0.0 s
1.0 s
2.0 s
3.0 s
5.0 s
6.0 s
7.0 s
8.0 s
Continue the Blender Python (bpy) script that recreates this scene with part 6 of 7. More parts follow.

:::::

■ OBJECTIVE
Exactly reproduce the material above.

■ THE ANSWER
0.0 s
1.0 s
2.0 s
3.0 s
5.0 s
6.0 s
7.0 s
8.0 s
Continue the Blender Python (bpy) script that recreates this scene with part 6 of 7. More parts follow.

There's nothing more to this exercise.